El ejemplo de Brasil, uno de los países más boyantes del planeta en estos momentos, es de los más significativos dentro del amplio y trágico espectro de estados en los que, en pleno siglo XXI, todavía se sigue dando un fenómeno que parecía erradicado hace lustros, como es la esclavitud. Y es que, aunque histórica y legalmente fue abolida allá por 1848, casi 30 millones de personas en el mundo continúan siendo esclavos, según el índice que elabora cada año la prestigiosa y nada sospechosa Walk Free Foundation. Esta sostiene en su último informe que al menos 30 países en cuatro continentes (Oceanía parece ser el único lugar civilizado donde no se registran actuaciones de este tipo) adoptan fórmulas que se definen como “esclavistas” con la clase trabajadora; es decir, más de un tercio de la población es obligada a trabajar mediante amenazas psicológicas y es convertida en mercancía y propiedad por sus empleadores. Esta deshumanización resulta más lamentable todavía en el caso de los menores de edad, casi un 20% del total de esclavos, que trabajan en condiciones de explotación o de riesgo. 

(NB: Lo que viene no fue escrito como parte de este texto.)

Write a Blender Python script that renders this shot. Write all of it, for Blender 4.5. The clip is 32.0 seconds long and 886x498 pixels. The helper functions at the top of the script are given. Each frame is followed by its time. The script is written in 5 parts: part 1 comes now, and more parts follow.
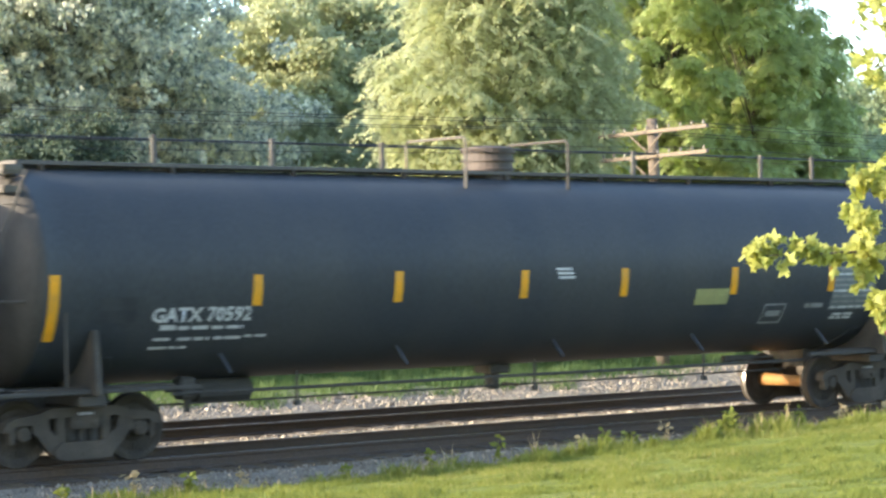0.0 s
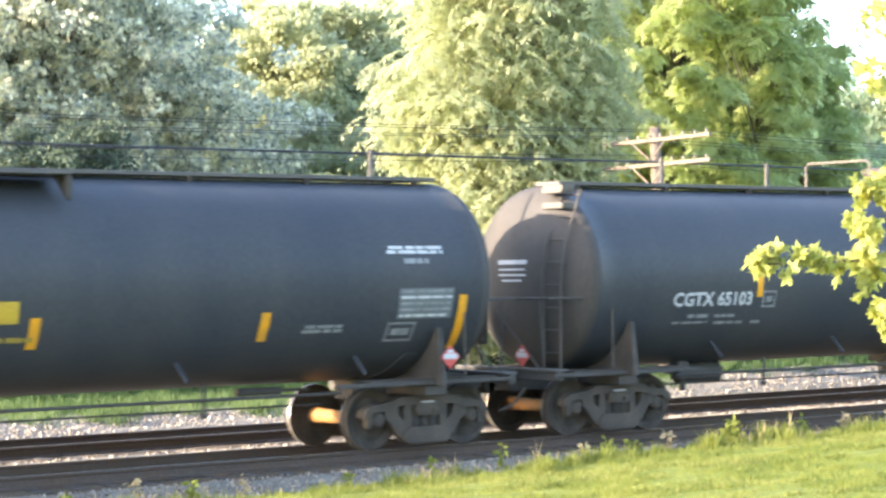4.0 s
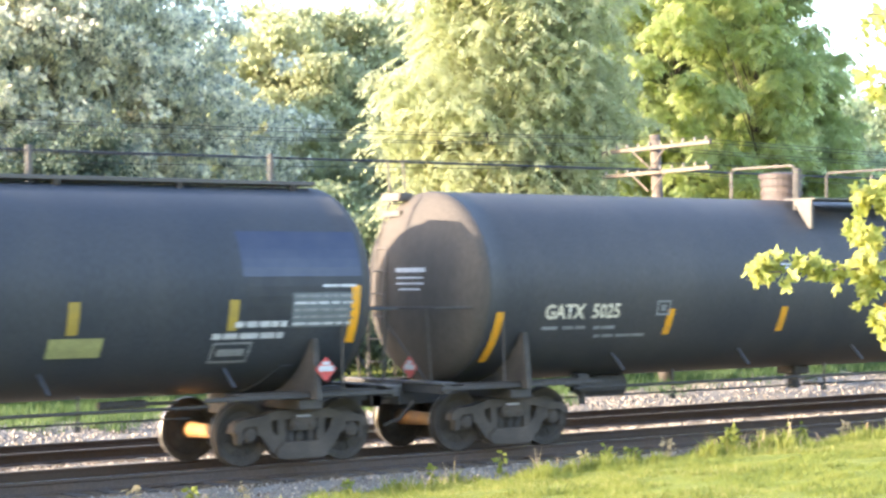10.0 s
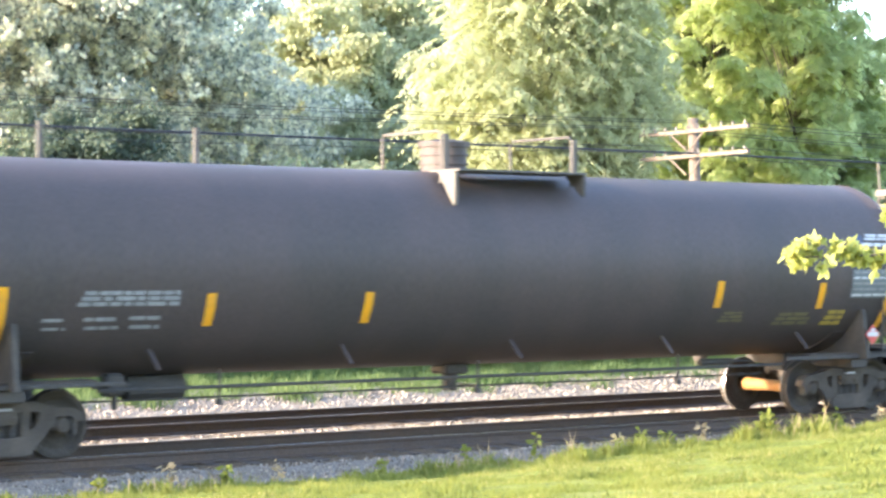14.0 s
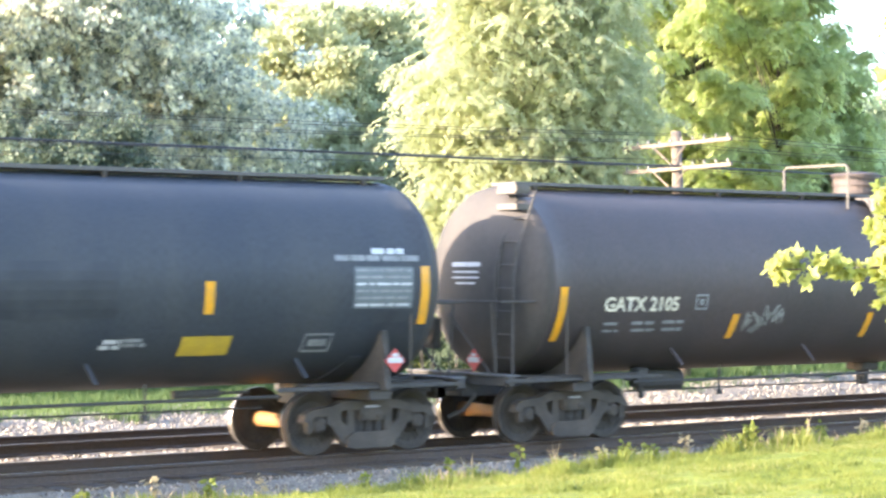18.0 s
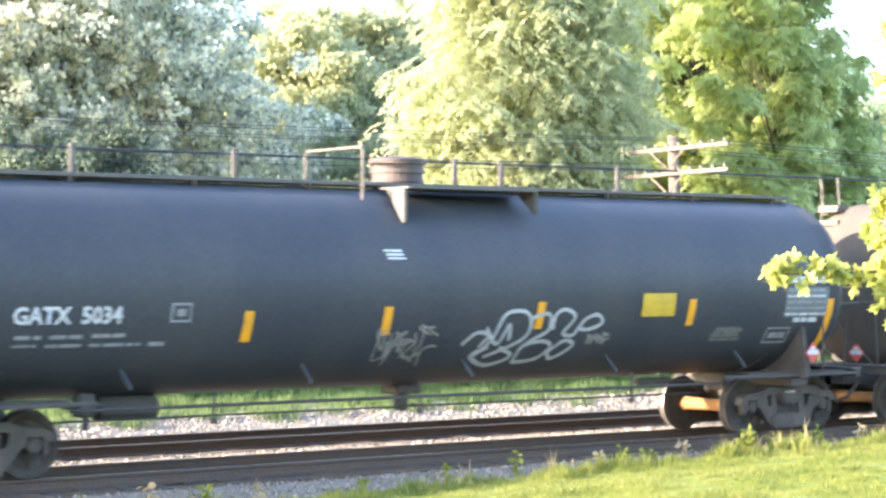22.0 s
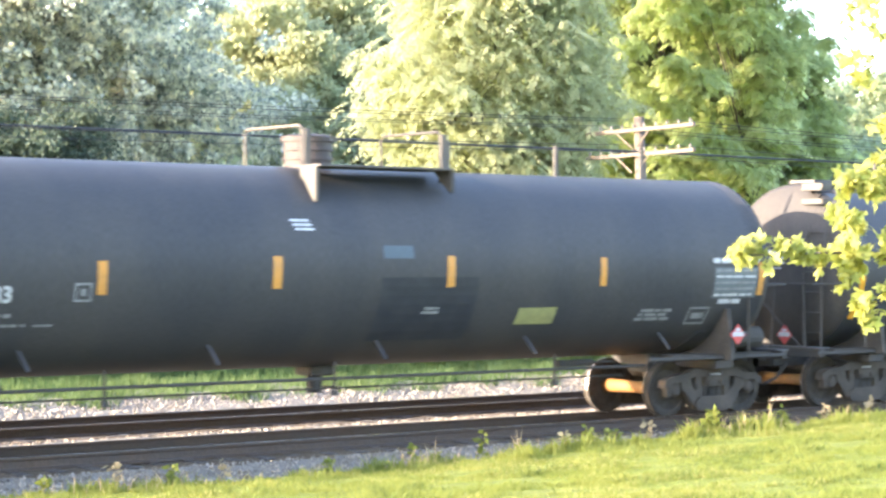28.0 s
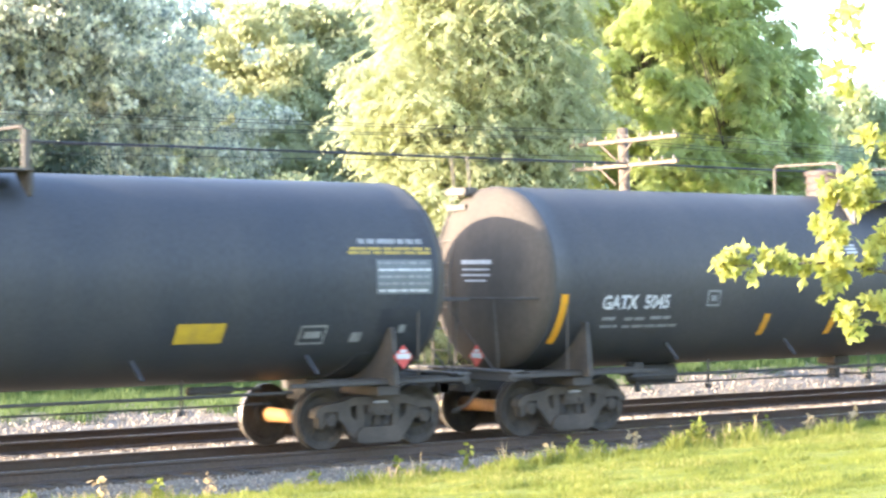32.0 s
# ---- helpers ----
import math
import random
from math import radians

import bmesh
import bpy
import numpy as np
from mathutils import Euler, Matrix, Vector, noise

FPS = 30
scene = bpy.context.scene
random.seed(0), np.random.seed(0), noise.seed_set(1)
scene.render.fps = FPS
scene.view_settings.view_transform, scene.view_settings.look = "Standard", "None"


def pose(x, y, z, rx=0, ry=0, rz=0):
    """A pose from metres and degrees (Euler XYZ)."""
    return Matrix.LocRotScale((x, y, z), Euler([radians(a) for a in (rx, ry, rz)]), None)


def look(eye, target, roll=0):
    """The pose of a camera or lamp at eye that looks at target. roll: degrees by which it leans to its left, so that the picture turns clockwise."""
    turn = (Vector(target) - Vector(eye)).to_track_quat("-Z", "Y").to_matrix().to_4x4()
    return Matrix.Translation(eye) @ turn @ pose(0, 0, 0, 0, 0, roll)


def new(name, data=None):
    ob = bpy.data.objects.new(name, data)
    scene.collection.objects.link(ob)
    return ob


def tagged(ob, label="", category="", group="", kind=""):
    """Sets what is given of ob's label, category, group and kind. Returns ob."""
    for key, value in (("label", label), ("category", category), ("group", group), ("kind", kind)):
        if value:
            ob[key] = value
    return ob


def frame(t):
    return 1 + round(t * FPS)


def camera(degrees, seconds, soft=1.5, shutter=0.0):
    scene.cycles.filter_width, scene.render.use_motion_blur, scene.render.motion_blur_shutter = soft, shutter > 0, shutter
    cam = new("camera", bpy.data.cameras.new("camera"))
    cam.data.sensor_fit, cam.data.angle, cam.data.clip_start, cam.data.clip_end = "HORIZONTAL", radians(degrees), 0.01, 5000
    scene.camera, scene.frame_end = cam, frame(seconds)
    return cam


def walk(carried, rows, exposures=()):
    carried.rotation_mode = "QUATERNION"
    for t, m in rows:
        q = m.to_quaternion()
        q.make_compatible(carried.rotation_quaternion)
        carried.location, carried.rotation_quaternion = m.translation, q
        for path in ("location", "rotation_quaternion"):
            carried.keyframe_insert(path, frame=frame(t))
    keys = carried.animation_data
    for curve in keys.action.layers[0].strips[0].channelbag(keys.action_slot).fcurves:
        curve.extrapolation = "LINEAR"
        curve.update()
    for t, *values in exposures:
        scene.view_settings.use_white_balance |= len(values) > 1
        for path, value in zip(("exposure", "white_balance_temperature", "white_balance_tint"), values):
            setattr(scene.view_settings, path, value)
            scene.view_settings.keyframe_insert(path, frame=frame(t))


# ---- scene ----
EYE = (0.0, -25.66, 2.66)
cam = camera(24.57, 32.0, soft=2.6, shutter=0.18)
# seconds, yaw, pitch, roll of the hand-held camera, which stands on one spot
PATH = [
    (0.0, -37.415, 0.404, 0.627),
    (0.5, -37.615, 0.484, 0.518),
    (1.0, -37.486, 0.402, 0.495),
    (1.5, -37.515, 0.254, 0.347),
    (2.0, -37.568, 0.517, 0.264),
    (2.5, -37.399, 0.652, 0.411),
    (3.0, -37.359, 0.634, 0.564),
    (3.5, -37.294, 0.608, 0.579),
    (5.5, -37.695, 0.771, 0.632),
    (6.0, -37.747, 0.681, 0.606),
    (6.5, -37.654, 0.763, 0.557),
    (7.0, -37.520, 0.877, 0.666),
    (7.5, -37.783, 0.902, 0.708),
    (8.0, -37.506, 0.964, 0.445),
    (8.5, -37.893, 0.854, 0.274),
    (9.0, -37.500, 0.780, 0.181),
    (9.5, -37.643, 0.699, 0.361),
    (10.0, -37.346, 0.838, 0.459),
    (10.5, -37.622, 0.804, 0.619),
    (11.0, -37.532, 0.660, 0.435),
    (11.5, -37.226, 0.796, 0.173),
    (12.0, -36.804, 0.286, 0.025),
    (12.5, -36.511, 0.214, -0.256),
    (13.0, -36.540, 0.347, -0.093),
    (13.5, -36.282, 0.319, -0.193),
    (15.5, -36.621, 0.336, -0.041),
    (16.0, -36.611, 0.564, 0.057),
    (16.5, -36.644, 0.575, 0.185),
    (17.0, -36.613, 0.521, 0.190),
    (17.5, -36.767, 0.759, 0.110),
    (18.0, -36.796, 0.678, -0.112),
    (18.5, -36.967, 0.747, -0.196),
    (19.0, -37.037, 0.878, -0.067),
    (19.5, -36.812, 0.924, 0.179),
    (20.0, -36.889, 0.849, 0.070),
    (20.5, -36.862, 0.782, 0.036),
    (21.0, -36.796, 0.785, -0.001),
    (21.5, -36.963, 0.877, 0.112),
    (22.0, -36.875, 0.830, 0.028),
    (22.5, -36.933, 0.784, 0.040),
    (23.0, -37.183, 0.743, 0.167),
    (23.5, -37.301, 0.825, 0.208),
    (24.0, -37.193, 0.848, 0.253),
    (24.5, -37.181, 0.888, 0.205),
    (25.0, -37.318, 0.949, 0.289),
    (25.5, -37.538, 0.929, 0.215),
    (27.5, -37.713, 0.685, 0.184),
    (28.0, -37.829, 0.270, -0.109),
    (28.5, -37.954, -0.057, 0.263),
    (29.0, -37.836, 0.226, 0.143),
    (29.5, -37.800, 0.423, 0.120),
    (30.0, -37.812, 0.493, 0.149),
    (30.5, -37.797, 0.594, 0.219),
    (31.0, -38.005, 0.380, 0.389),
    (31.5, -38.209, 0.474, 0.343),
    (32.0, -38.269, 0.616, 0.199),
]
BASE_STOPS = 3.1
STOPS = [(0.0, -0.72, 6850), (0.5, -0.52, 6850), (1.0, -0.28, 6850), (1.6, -0.1, 6850), (2.5, -0.02, 6850), (6.0, 0.0, 6850), (11.0, 0.02, 6850), (16.0, 0.22, 6650), (24.5, 0.27, 6650), (28.0, 0.25, 6850), (32.0, 0.23, 6850)]
walk(cam, [(t, pose(*EYE, 90 + pitch, roll, yaw)) for t, yaw, pitch, roll in PATH], [(t, BASE_STOPS + e, kelvin, min(21, 12.5 + 1.4 * t)) for t, e, kelvin in STOPS])

# ---- light ----
SUN_AZ, SUN_EL = radians(165.0), radians(14.0)      # low sun along the track, a little beyond it
sun_way = Vector((math.cos(SUN_AZ) * math.cos(SUN_EL), math.sin(SUN_AZ) * math.cos(SUN_EL), math.sin(SUN_EL)))
world = bpy.data.worlds.new("sky")
scene.world = world
world.use_nodes = True
wn = world.node_tree
sky = wn.nodes.new("ShaderNodeTexSky")
sky.sky_type = "NISHITA"
sky.sun_disc = False
sky.sun_elevation = SUN_EL
sky.sun_rotation = math.atan2(sun_way.x, sun_way.y)
sky.dust_density = 1.0
sky.ozone_density = 2.0
bg = wn.nodes["Background"]
bg.inputs["Strength"].default_value = 0.15
wn.links.new(sky.outputs["Color"], bg.inputs["Color"])
sun = new("sun", bpy.data.lights.new("sun", "SUN"))
sun.data.energy, sun.data.angle, sun.data.color = 2.9, radians(0.6), (1.0, 0.9, 0.72)
sun.matrix_world = look(sun_way * 60, (0, 0, 0))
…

Todos estos datos, vistos cómodamente desde nuestras poltronas de acomodados proletarios mileuristas, parecen sacados de una novela o de una película de serie B, pero esconden una realidad que abochorna a muchos gobiernos y obliga a la mayoría a mirar hacia otro lado. Porque detrás de la explotación laboral, además de cifras, hay dramas que tienen nombres y apellidos, que jamás saldrán en las páginas de los periódicos ni gozarán de reseñas en los telediarios. Porque aquí, la actualidad, lo que vende e importa, pasa por un grupo de sujetos que dan patadas a un balón; por una pléyade de vividores que pagaban con tarjetas sin cargas fiscales; por medios basura que airean las miserias de la España rosa. A todos ellos, sin excepción, les importa bien poco que hombres, mujeres y niños sean sometidos, vejados y explotados en distintos puntos del planeta, porque nos sobra egoísmo y nos falta valor para ayudar a cambiar las cosas.